SUPPLIED MATERIAL —
________________

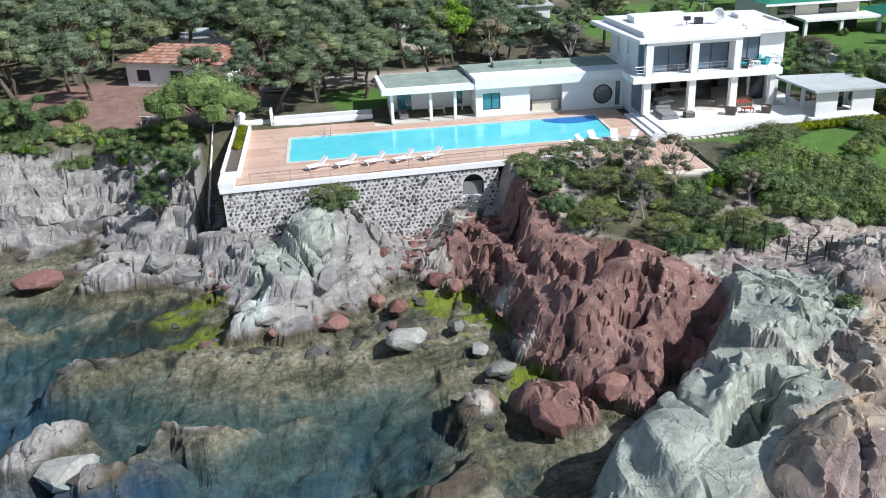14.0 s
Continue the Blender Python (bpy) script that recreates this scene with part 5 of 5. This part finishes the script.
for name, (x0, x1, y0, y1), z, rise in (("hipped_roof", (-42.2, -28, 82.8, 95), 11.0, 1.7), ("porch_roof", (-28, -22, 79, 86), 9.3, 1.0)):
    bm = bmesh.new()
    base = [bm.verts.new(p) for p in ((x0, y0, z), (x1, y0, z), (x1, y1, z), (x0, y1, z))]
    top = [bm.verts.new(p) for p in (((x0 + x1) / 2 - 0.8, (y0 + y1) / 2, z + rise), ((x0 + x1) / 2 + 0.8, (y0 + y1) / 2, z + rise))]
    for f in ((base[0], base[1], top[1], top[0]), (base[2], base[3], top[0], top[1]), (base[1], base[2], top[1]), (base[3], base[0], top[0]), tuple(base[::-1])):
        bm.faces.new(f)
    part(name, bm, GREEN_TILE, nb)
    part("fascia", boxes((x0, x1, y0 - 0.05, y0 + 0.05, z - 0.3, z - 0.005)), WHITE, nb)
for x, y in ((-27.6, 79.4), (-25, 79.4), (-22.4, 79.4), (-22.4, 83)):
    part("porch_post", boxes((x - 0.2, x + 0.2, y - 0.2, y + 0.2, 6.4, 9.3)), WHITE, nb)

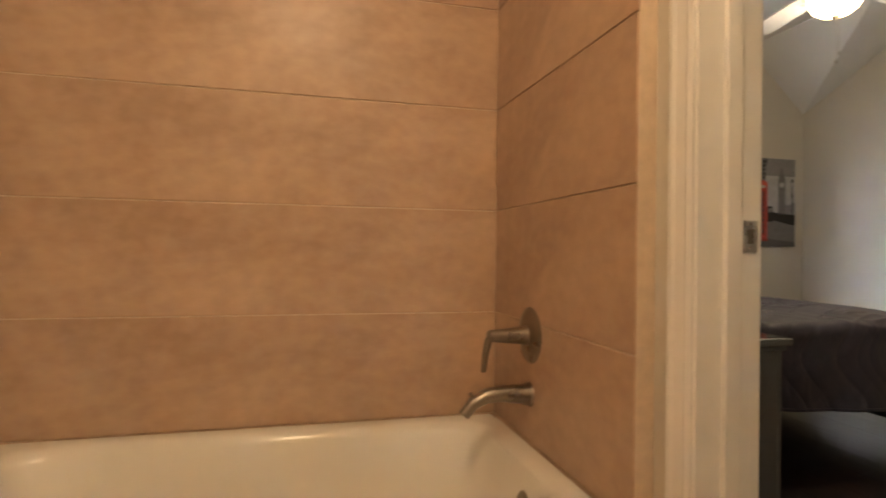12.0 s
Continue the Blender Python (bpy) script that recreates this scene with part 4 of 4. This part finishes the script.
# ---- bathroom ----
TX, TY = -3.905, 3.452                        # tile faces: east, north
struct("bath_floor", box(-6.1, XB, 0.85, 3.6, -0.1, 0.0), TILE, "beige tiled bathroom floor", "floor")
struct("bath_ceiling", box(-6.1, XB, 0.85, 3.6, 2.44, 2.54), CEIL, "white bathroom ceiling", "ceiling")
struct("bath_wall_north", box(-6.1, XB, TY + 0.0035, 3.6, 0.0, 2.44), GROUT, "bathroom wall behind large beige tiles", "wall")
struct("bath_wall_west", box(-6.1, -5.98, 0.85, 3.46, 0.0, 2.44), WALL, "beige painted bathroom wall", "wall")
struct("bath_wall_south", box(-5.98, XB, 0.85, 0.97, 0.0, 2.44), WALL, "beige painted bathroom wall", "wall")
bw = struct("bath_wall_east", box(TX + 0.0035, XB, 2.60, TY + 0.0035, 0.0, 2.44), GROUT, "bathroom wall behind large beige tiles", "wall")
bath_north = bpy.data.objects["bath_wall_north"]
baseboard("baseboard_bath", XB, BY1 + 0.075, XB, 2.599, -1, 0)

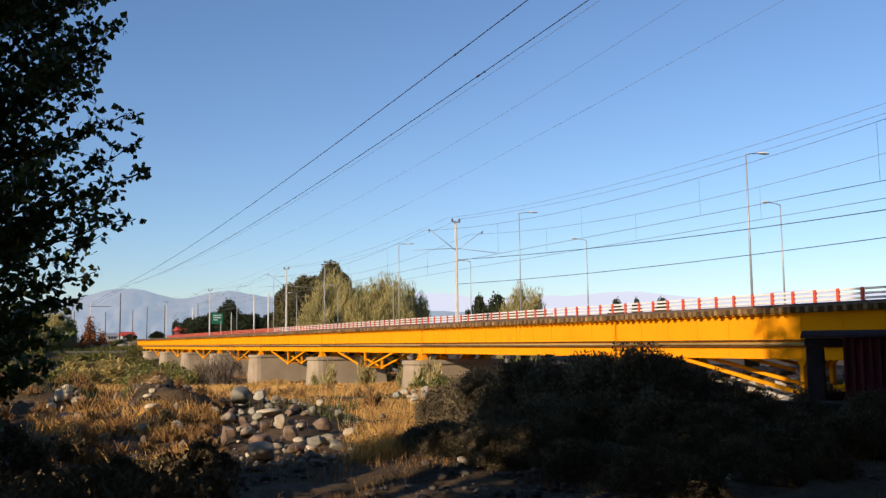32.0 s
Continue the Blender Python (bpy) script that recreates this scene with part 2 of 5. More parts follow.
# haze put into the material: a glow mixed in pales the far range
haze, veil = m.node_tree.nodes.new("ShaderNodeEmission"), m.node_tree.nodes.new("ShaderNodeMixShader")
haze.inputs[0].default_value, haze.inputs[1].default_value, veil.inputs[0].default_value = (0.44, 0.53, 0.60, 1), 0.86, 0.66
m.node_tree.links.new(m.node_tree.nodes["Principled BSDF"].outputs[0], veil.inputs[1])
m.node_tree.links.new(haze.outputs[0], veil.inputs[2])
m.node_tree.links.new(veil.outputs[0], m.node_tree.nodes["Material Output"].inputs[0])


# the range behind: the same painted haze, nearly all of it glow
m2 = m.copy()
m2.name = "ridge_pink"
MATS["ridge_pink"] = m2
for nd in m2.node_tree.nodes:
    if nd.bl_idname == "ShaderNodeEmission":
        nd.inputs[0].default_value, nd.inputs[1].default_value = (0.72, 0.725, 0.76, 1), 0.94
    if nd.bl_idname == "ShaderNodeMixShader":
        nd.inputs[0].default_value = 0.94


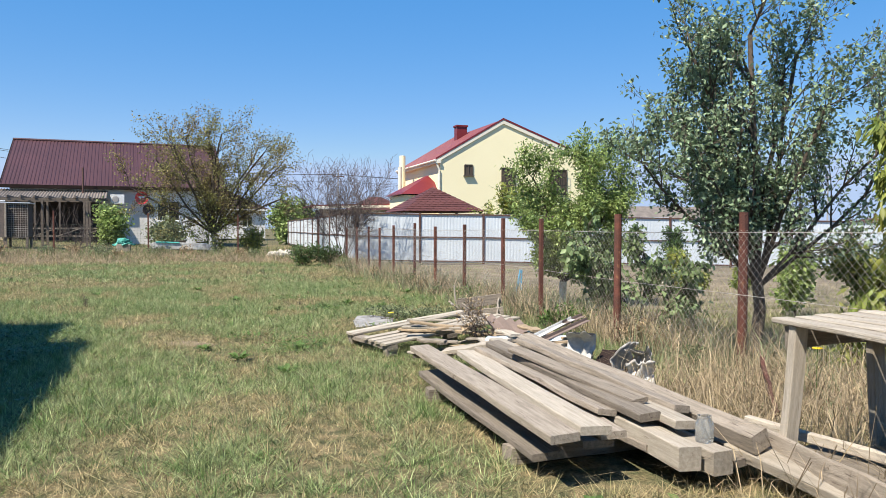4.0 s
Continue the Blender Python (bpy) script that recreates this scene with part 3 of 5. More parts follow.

________________

WHAT THE EXERCISE ASKS — Return every line above that contains the word "follow".

EXERCISE RESULT —
Continue the Blender Python (bpy) script that recreates this scene with part 2 of 5. More parts follow.
Continue the Blender Python (bpy) script that recreates this scene with part 3 of 5. More parts follow.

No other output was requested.